Craig Calcaterra said...

Mark: I don't think it's about slumps. Yes, everyone has them. The issue is that even if he's not "slumping" in the normal sense of the term, he could easily stay below .400 for good. I mean, he could hit at a .370 clip for the rest of the season which is something that he's never ever done before the past couple of months. That wouldn't be a slump, that would be awesome, MVP-worthy performance.

But it would also keep him below .400 for good.

themarksmith said...

I understand that .400 is a very hard thing to do, but considering that we haven't had a .400 hitter since Ted Williams, doesn't probability state that it has to happen at some point. Why not now? I don't see .400 as something unbreakable. Cy Young's 511 is.

I guess we shall see. Only half the season left.

Richie said...

You're in luck, Shyster. Your Braves get to play three games against the Mariners! That 1-run W/L ratio will certainly improve, unless of course, the Braves manage to score more than 1 run.

Anonymous said...


A few comments posted about the A's/D-backs series remark on the unusual nature of the A's losing 2 while outscoring their opponent for the series.

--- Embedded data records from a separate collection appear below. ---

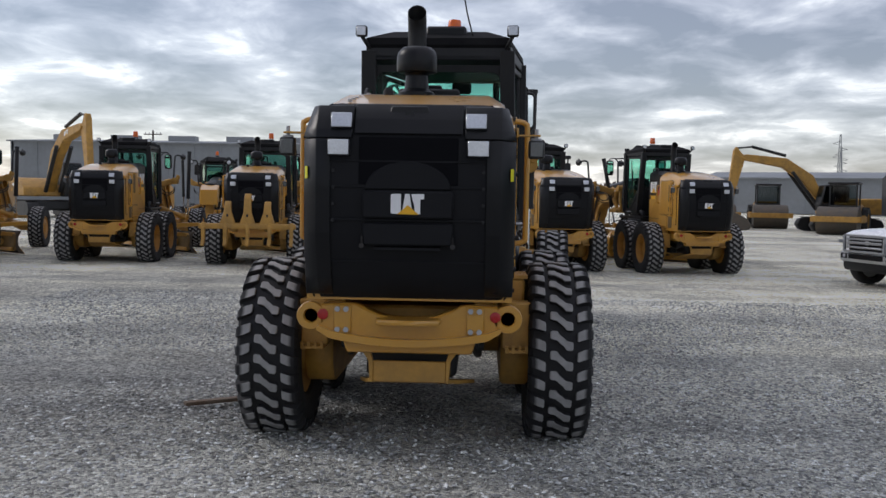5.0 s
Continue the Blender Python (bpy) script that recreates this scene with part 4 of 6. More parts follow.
        for x, z in ((3.19, 2.06), (3.32, 2.05), (3.50, 2.0), (3.62, 1.98), (3.48, 1.55)):
            C("pin", cyl((x, s * 0.35, z), (x, s * 0.375, z), 0.022, n=8), BOLT)
        C("frame_hose", tube([(3.55, s * 0.38, 1.95), (3.62, s * 0.50, 1.78), (3.74, s * 0.62, 1.72), (3.84, s * 0.74, 1.80), (3.86, s * 0.78, 1.92)], 0.014, 6), HOSE)
        C("frame_hose", tube([(3.60, s * 0.34, 1.90), (3.66, s * 0.46, 1.70), (3.78, s * 0.60, 1.66), (3.88, s * 0.74, 1.74), (3.90, s * 0.78, 1.86)], 0.014, 6), HOSE)
    for s, top, bot in ((-1, (3.83, -1.03, 2.98), (3.74, -1.0, 1.03)), (1, (3.94, 0.76, 2.94), (3.82, 0.42, 1.03))):
        k = 0.727
        c = P("lift_cylinder", [cyl(top, mid(top, bot, k), 0.056, n=16), cyl(mid(top, bot, 0.0), mid(top, bot, 0.02), 0.064, n=16), cyl(mid(top, bot, k - 0.03), mid(top, bot, k), 0.064, n=16)], BLACK)
        P("cylinder_rod", [cyl(mid(top, bot, k), bot, 0.027, n=12)], STEEL, "bright chrome rod", parent=c)
        P("rod_ball", [lathe([(0.01, -0.05), (0.045, -0.04), (0.06, 0), (0.045, 0.04), (0.01, 0.05)], 14, Matrix.Translation(bot))], YELLOW_WORN_SHADED, parent=c)
        t1, t2 = Vector(mid(top, bot, 0.02)), Vector(mid(top, bot, 0.4))
        P("hydraulic_hose", [tube([t1, t1 + Vector((-0.10, 0, -0.05)), t1 + Vector((-0.13, 0, -0.3)), t2 + Vector((-0.09, 0, 0.15)), t2 + Vector((0.02, 0, 0))], 0.012, 6), tube([t2 + Vector((0.06, 0, 0.35)), t2 + Vector((0.10, 0, 0.1)), t2 + Vector((0.09, 0, -0.3)), t2 + Vector((0.0, 0, -0.45))], 0.012, 6)], HOSE, parent=c)
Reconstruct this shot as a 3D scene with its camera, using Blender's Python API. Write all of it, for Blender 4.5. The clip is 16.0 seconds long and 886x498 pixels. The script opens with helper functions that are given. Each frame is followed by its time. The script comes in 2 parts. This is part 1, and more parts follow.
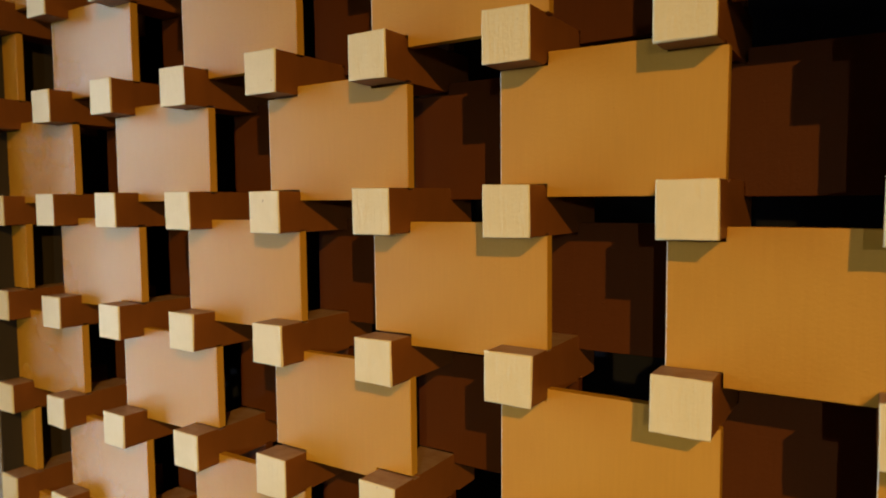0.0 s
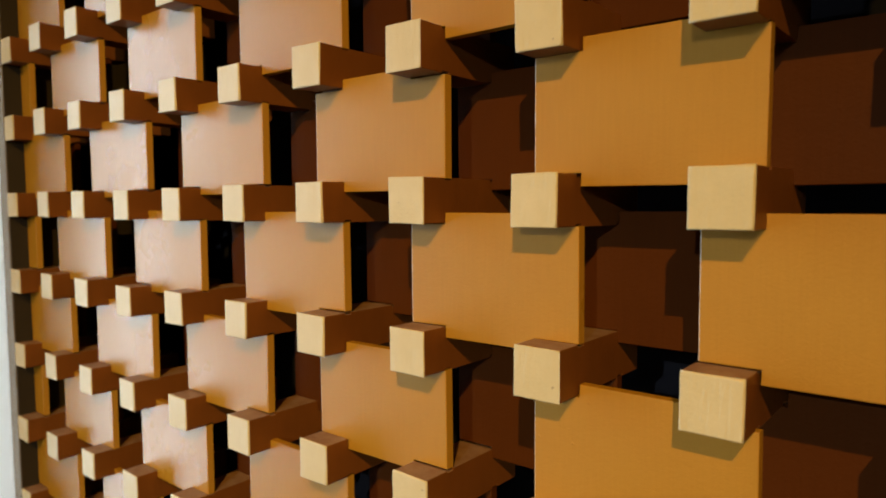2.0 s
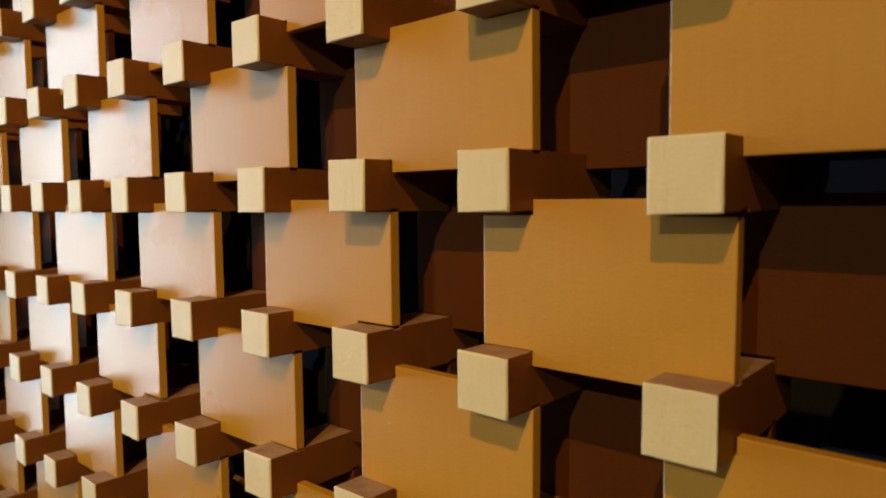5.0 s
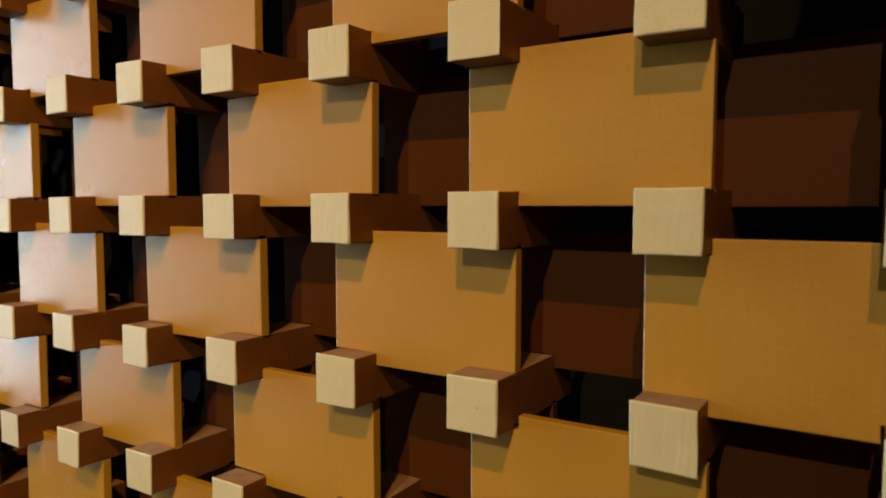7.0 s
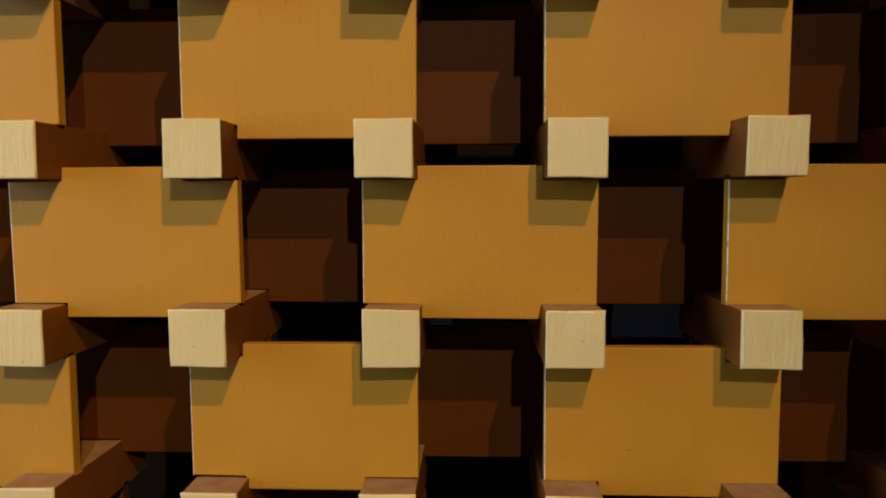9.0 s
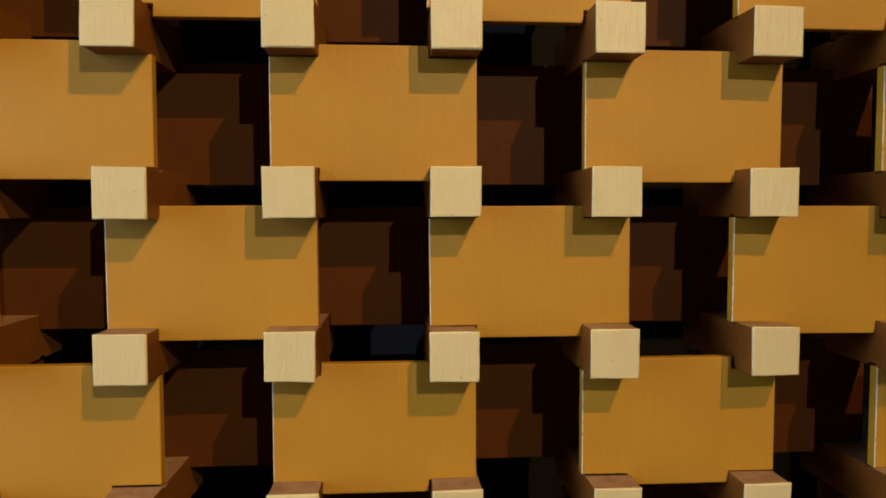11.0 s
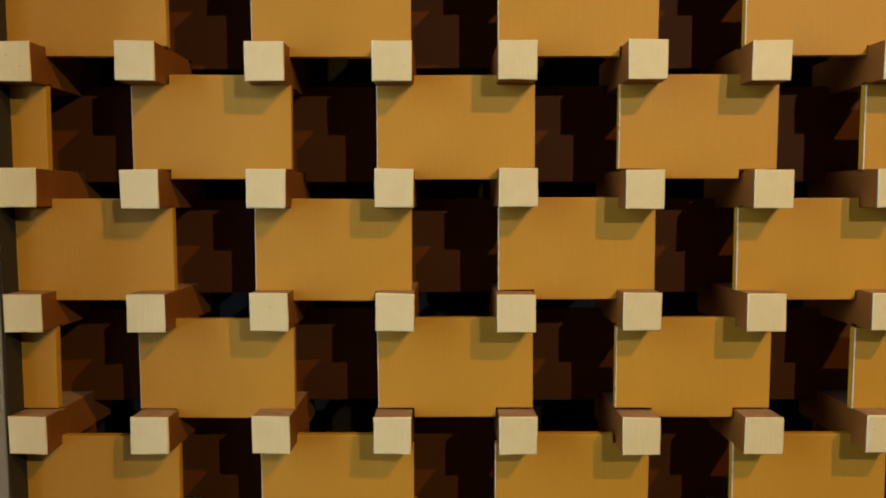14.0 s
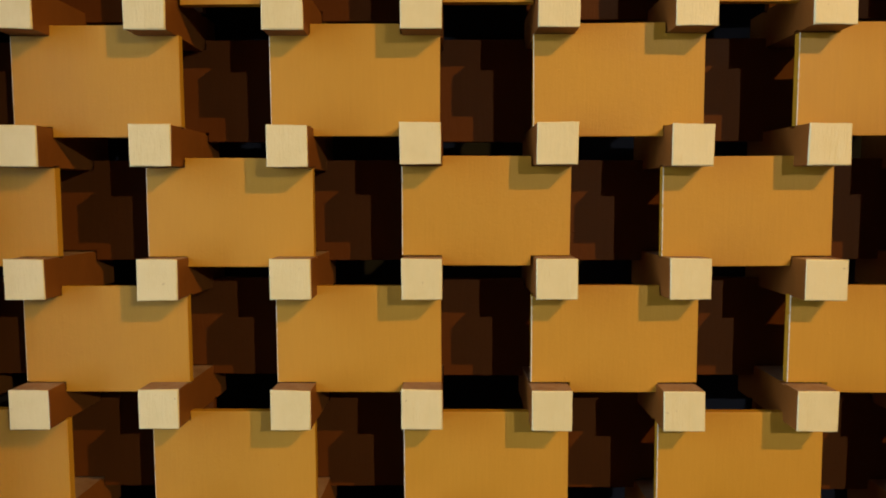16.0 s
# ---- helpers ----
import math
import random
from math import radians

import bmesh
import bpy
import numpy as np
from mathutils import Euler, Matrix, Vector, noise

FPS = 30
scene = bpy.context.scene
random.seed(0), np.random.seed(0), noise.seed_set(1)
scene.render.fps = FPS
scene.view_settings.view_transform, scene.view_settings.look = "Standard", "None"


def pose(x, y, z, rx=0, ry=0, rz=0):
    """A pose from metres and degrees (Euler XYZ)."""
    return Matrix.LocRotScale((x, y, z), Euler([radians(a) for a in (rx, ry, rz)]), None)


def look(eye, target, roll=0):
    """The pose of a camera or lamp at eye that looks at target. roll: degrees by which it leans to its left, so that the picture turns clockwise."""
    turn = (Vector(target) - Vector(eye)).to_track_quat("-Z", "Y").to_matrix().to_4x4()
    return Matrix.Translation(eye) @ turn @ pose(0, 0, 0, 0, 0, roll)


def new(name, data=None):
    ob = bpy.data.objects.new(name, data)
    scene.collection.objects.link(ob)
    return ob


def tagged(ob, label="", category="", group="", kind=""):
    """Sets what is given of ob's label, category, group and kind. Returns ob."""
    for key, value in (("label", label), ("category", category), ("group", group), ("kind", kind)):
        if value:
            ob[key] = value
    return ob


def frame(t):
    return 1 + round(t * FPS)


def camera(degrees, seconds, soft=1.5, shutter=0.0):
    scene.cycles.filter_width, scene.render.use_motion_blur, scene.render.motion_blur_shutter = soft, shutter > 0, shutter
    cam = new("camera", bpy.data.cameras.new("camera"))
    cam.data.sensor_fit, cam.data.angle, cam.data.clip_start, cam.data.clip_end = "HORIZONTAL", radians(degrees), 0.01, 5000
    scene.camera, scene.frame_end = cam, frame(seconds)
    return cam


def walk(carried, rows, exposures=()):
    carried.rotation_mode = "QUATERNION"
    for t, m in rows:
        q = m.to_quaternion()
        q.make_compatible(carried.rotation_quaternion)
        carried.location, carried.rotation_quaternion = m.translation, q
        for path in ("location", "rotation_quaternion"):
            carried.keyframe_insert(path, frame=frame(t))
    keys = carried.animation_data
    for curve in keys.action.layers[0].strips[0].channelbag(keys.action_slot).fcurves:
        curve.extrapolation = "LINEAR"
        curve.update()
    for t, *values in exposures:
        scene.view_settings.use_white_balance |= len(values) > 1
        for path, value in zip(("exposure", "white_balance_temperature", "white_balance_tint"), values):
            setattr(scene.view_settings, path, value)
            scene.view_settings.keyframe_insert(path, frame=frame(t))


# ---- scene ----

This year, that series scoring pattern is not unusual for the A's, although this was an extreme example. Because they are a very young starting 9 relatively speaking, they are very inconsistent. But because they mostly came up within the A's system, their approach is similar so when they do hit, they hit well.

In 72 games this year, they have scored double digits 8 times and been held to 0 or 1 run 18 times. So their experience at AZ is propotional to their season experience.

What most of us see is the promise of better days ahead. We sure could use a power bat at 1B, but with 2 rookies in the rotation the beloved A's are # 1 in OPS against and # 2 in WHIP in the AL. That portends very well for the future.